In 1940 the artist returned to sculpture, creating a specific space for it in his studio on the rue des Grands-Augustins in Paris. This marked the start of an important period of activity that continued until the post-war period. In the 1940s and 1950s scenes of family and everyday life also appear in Picasso’s three-dimensional works. In 1948, inspired by his new interest in ceramics assimilated from Georges and Suzanne Ramié, he moved to Vallauris where he once again transformed his inexperience and creativity into a means to break down the rules and canons of that medium. At the same time, Picasso continued with his pictorial, graphic and sculptural activity, making assemblage his principal mode of expression.

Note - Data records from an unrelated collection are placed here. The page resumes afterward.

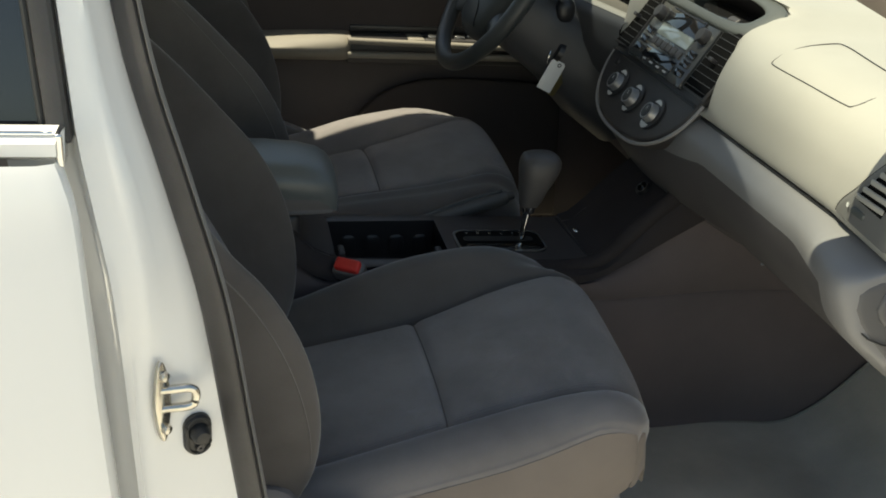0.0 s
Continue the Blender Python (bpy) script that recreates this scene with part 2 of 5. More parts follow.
def tube(path, radius, n=12, flat=1.0, caps=True, up=(0, 0, 1)):
    """A round or flattened bar along a path; radius may be one number or one a point."""
    p = [Vector(q) for q in path]
    rows = []
    for i, q in enumerate(p):
        d = (p[min(i + 1, len(p) - 1)] - p[max(i - 1, 0)]).normalized()
        u = Vector(up)
        if abs(d.dot(u)) > 0.97:
            u = Vector((1, 0, 0))
        s = d.cross(u).normalized()
        w = s.cross(d)
        r = radius[i] if isinstance(radius, (list, tuple)) else radius
        rows.append([q + s * r * math.cos(a) + w * r * flat * math.sin(a) for a in (2 * math.pi * k / n for k in range(n))])
    return grid(rows, True, caps)


def ring(radius, r, m=Matrix(), n=64, k=14, arc=(0, 2 * math.pi)):
    full = abs(arc[1] - arc[0] - 2 * math.pi) < 1e-6
    rows = []
    for i in range(n + 1):
        a = arc[0] + (arc[1] - arc[0]) * i / n
        c, s = math.cos(a), math.sin(a)
        rows.append([Vector(((radius + r * math.cos(b)) * c, (radius + r * math.cos(b)) * s, r * math.sin(b))) for b in (2 * math.pi * j / k for j in range(k))])
    return moved(grid(rows, True, not full), m)


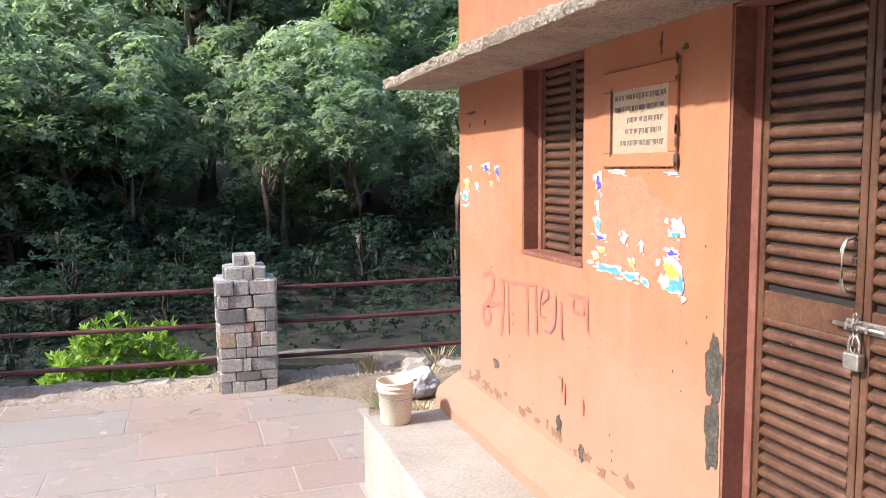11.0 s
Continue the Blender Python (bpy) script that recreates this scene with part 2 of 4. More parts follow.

In 1955 he moved to La Californie in Cannes, taking with him all the works stored in Paris so that once again he lived and worked in a single space. Just as in his subsequent homes - the château de Vauvenargues (1958) and Notre-Dame-de-Vie in Mougins (1961) - Picasso filled both the interior and exterior spaces with sculptures, as seen in the photographs taken by the prestigious photographers who visited him: Henri Cartier-Bresson, Robert Doisneau, Irving Penn and David Douglas Duncan, among others. These works were part of his life and Picasso had no desire to sell them or lend them to exhibitions.

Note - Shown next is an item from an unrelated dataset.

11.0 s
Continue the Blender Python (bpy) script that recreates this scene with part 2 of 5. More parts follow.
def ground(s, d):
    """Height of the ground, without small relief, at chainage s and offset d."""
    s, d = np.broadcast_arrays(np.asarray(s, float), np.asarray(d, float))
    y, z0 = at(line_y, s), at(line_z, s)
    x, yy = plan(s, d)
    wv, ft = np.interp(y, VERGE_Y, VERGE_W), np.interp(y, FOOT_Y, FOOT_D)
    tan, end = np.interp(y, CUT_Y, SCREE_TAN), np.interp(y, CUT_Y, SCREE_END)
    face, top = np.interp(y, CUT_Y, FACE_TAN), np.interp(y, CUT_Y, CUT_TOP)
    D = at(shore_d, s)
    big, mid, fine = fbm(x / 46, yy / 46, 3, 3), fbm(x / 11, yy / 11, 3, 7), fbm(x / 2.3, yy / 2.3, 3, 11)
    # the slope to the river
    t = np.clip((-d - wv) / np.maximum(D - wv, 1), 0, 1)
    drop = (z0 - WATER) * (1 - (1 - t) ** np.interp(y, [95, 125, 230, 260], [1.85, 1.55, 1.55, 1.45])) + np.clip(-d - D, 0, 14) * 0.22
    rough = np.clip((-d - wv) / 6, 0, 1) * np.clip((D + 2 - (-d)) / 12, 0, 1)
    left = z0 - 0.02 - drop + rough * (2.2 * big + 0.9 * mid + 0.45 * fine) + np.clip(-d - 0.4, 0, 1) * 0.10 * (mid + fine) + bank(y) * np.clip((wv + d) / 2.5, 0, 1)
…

In the mid-1950s he started sculpting forms from old wood, pieces of furniture and in particular, inspired by Lionel Prejger, pieces of sheet metal. The craftsman Joseph-Marius Tiola transformed the artist’s paper or cardboard models into larger format works of cut-out and folded sheet metal. Some of these were painted while in others the rust of the metal produced its own colours. They depict bathers, women and other figures represented in planes and in which once again the void has the same structural value as the solid form.

In the 1960s, urban growth and the post-war economic boom led to a demand for large-scale works intended to transform city spaces into contemporary landscapes. The artist Carl Nesjar persuaded Picasso to transpose his work into large dimensions made in a concrete resistant to outdoor atmospheric conditions, resulting in more than twenty projects in cities in Europe and the USA. On display in the present exhibition is Model for the sculpture for the Richard J. Daley Center (1964), which would ultimately take the form of a 20-metre-high steel sculpture that was installed in front of the Civic Center in Chicago in 1967. It depicts a geometrical face, its volumes suggested by the contrasts between voids and matter.

In 1966 and to mark his 85th birthday, Picasso agreed that many of the sculptures he had kept in his private collection could be seen in the exhibition Hommage à Pablo Picasso held at the Petit Palais. These works subsequently travelled to London and New York and revealed the artist’s abilities as a sculptor to the world at large.